Außerdem spielte sie die Hauptrolle und wirkte als Drehbuchberaterin bei drei europäischen Filmprojekten mit, die sich mit den Erfahrungen von Romnja befassen: Written/Unwritten, Marta Bergmans Alone at My Wedding und Gipsy Queen. Alone at my Wedding war ihre erste Hauptrolle im Kino. Die Premiere war 2018 bei den Internationalen Filmfestspielen von Cannes. Die Rolle brachte ihr mehrere Auszeichnungen als beste Schauspielerin ein.

In Gipsy Queen spielt Alina Şerban die Rolle einer alleinerziehenden Romni in Deutschland, die versucht, sich und ihre beiden Kinder durch Boxkämpfe finanziell über Wasser zu halten. Für ihre herausragende schauspielerische Leistung erhielt sie den Preis für die beste Darstellerin beim Tallinn Black Nights Film Festival 2019, den Preis für die beste Darstellerin bei den German Actors Guild Awards und wurde für den Preis der Deutschen Filmakademie – LOLA nominiert.

Heute lebt sie zwischen Bukarest, London und verschiedensten Drehorten.
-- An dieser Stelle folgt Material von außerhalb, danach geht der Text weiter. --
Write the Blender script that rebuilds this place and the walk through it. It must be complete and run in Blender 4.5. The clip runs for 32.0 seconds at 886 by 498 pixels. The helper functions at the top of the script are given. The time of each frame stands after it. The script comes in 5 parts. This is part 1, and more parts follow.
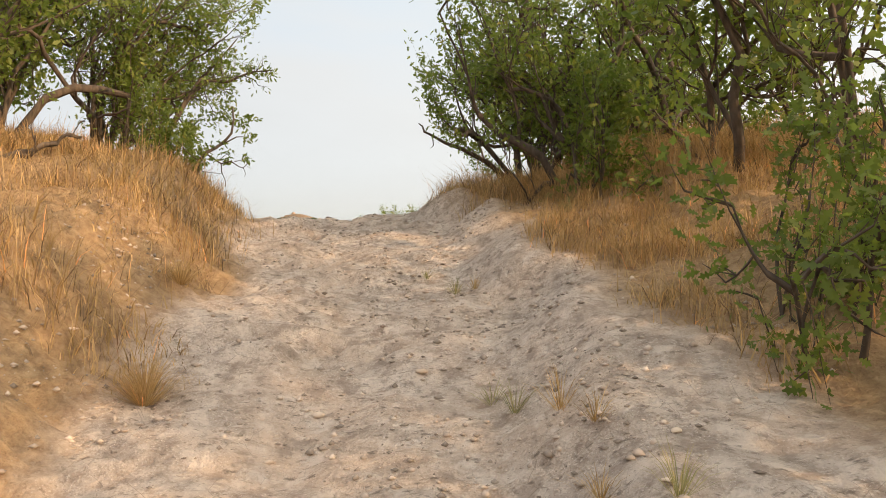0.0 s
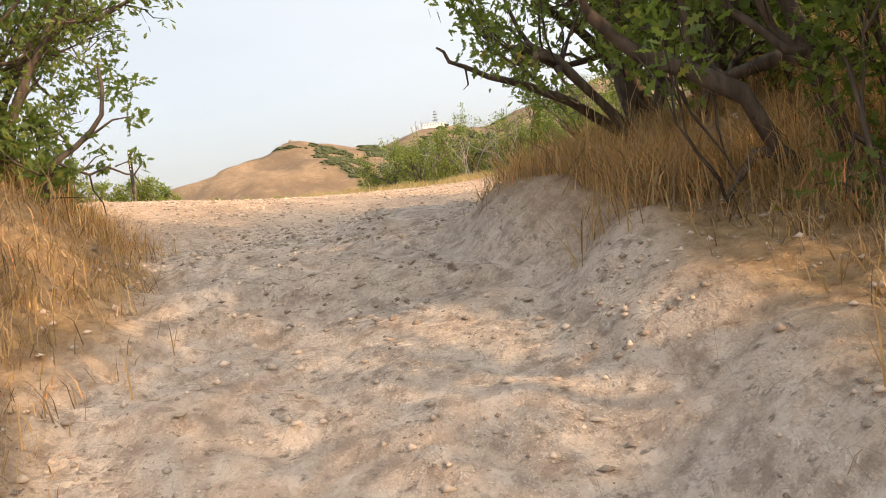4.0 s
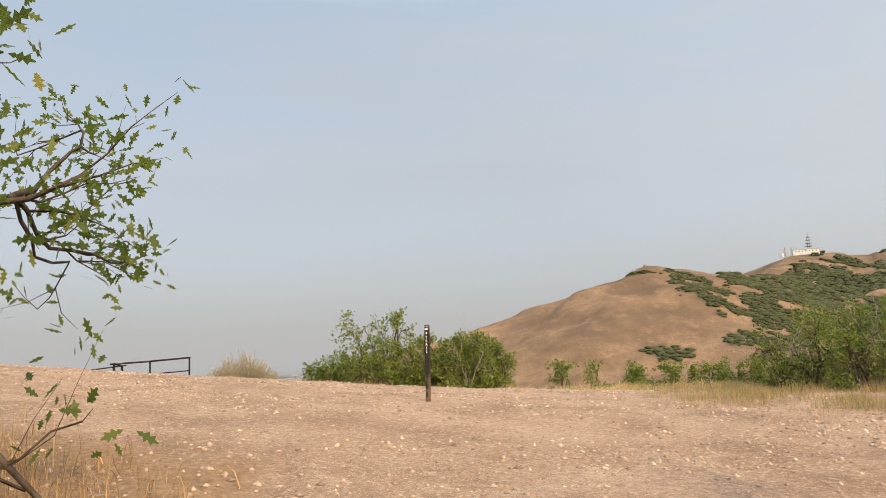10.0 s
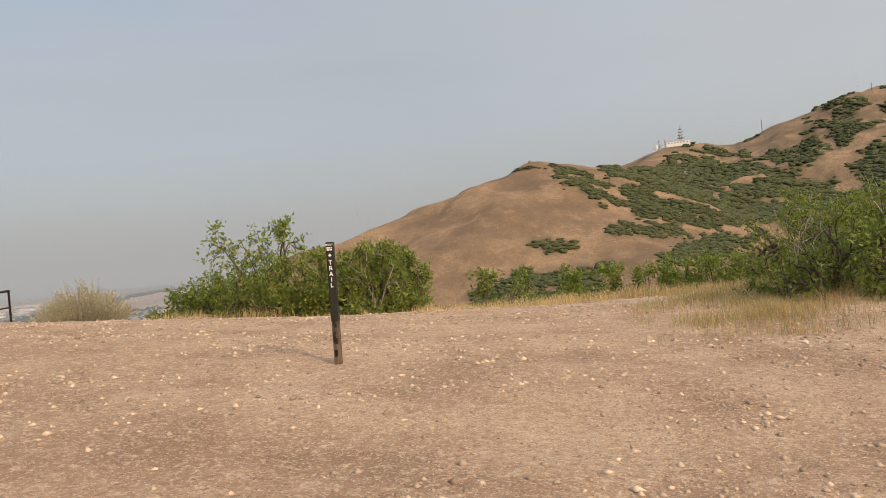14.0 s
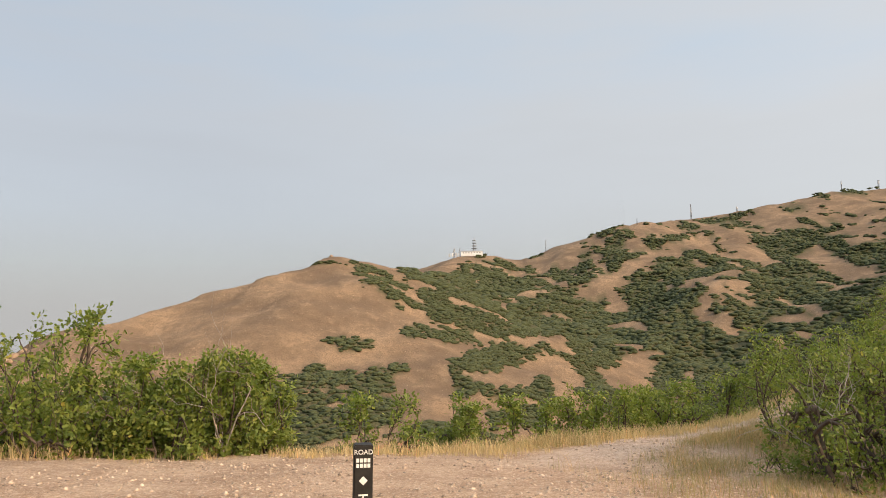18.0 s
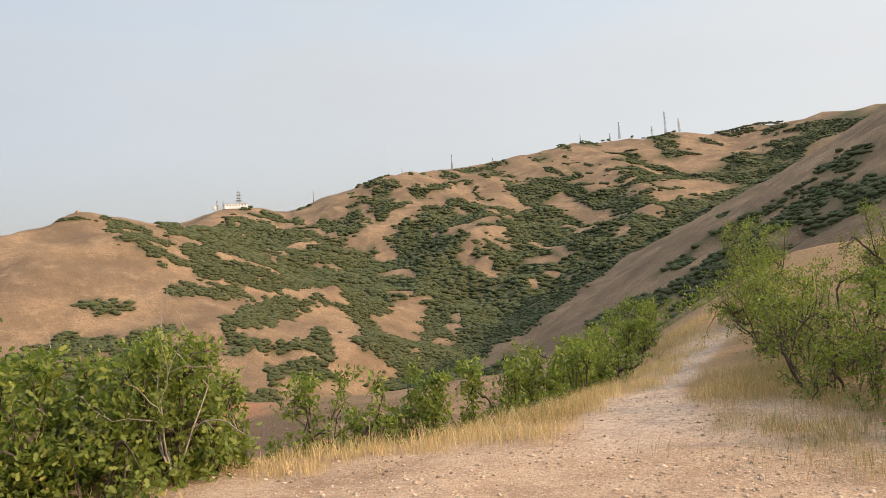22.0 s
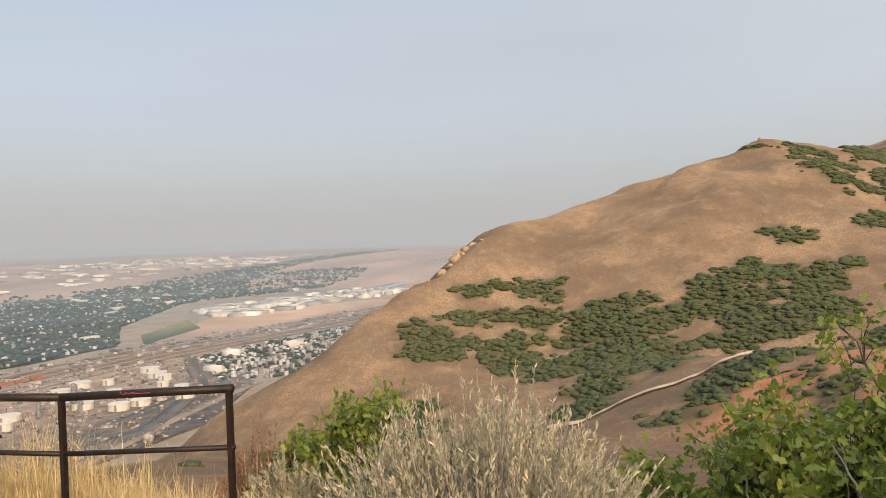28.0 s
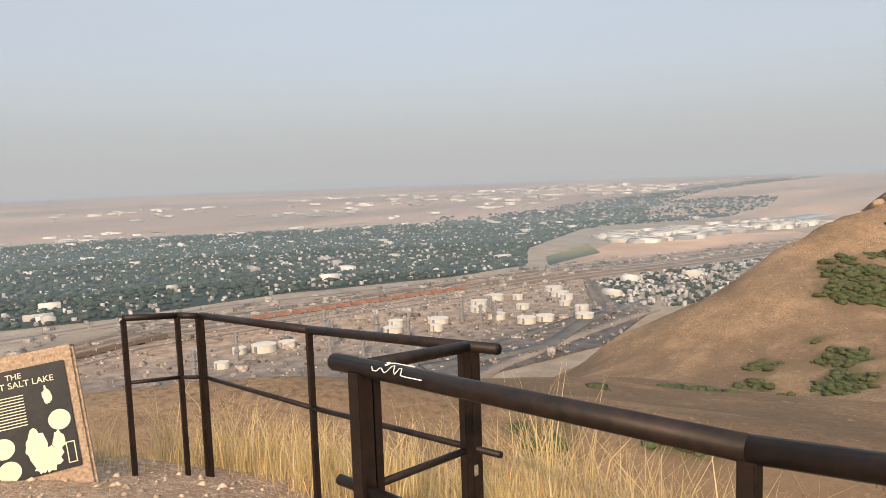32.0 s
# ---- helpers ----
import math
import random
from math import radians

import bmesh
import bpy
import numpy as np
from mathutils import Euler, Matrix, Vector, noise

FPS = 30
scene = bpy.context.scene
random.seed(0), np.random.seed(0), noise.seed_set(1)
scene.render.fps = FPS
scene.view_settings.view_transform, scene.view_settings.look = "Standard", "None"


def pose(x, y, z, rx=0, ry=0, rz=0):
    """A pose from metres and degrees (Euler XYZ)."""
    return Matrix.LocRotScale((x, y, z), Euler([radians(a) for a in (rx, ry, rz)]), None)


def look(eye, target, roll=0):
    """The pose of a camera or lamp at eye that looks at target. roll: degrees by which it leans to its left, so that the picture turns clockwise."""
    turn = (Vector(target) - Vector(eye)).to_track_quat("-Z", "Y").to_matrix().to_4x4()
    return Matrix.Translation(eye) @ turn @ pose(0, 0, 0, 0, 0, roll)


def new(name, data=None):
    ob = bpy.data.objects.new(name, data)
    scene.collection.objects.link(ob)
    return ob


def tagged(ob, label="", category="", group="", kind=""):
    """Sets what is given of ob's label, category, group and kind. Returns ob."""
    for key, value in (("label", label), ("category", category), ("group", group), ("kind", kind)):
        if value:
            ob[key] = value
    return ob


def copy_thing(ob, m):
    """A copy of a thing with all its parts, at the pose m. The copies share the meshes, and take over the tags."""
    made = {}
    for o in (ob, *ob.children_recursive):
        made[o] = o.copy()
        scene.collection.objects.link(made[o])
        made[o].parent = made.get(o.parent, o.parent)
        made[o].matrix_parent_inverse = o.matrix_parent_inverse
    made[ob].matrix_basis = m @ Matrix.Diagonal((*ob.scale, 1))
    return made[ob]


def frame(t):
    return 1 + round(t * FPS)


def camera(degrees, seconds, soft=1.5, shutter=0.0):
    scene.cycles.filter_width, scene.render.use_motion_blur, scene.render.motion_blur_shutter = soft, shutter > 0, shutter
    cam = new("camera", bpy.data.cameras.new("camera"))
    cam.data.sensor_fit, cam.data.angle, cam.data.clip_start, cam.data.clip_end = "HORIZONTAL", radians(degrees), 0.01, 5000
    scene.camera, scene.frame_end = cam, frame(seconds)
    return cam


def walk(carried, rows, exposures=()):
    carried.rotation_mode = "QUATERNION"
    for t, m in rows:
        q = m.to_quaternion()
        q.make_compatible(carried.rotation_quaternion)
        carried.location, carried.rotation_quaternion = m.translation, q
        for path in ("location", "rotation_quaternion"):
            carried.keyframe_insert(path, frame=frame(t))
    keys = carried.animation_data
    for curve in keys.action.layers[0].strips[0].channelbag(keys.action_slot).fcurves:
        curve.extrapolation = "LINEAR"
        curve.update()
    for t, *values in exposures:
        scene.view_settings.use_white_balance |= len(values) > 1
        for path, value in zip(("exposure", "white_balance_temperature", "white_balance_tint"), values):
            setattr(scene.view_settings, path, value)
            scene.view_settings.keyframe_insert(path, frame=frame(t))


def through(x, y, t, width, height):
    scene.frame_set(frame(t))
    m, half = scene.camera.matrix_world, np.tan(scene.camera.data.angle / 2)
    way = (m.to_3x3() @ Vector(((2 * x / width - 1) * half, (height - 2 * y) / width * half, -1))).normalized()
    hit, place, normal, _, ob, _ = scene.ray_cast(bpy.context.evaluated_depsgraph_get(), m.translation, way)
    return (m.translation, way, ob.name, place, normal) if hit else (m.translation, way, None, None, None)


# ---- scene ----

Ihre Arbeit wird weiterhin von einem starken Sinn für soziale Gerechtigkeit angetrieben, dem Wunsch, Vorurteile und Privilegien zu hinterfragen, und dem Bedürfnis, etwas Gutes in die Welt zu pflanzen: “Ich möchte Geschichten erzählen, die auch nur den kleinsten Samen des Guten in die Welt bringen. Das ist der Grund, warum ich tue, was ich tue.”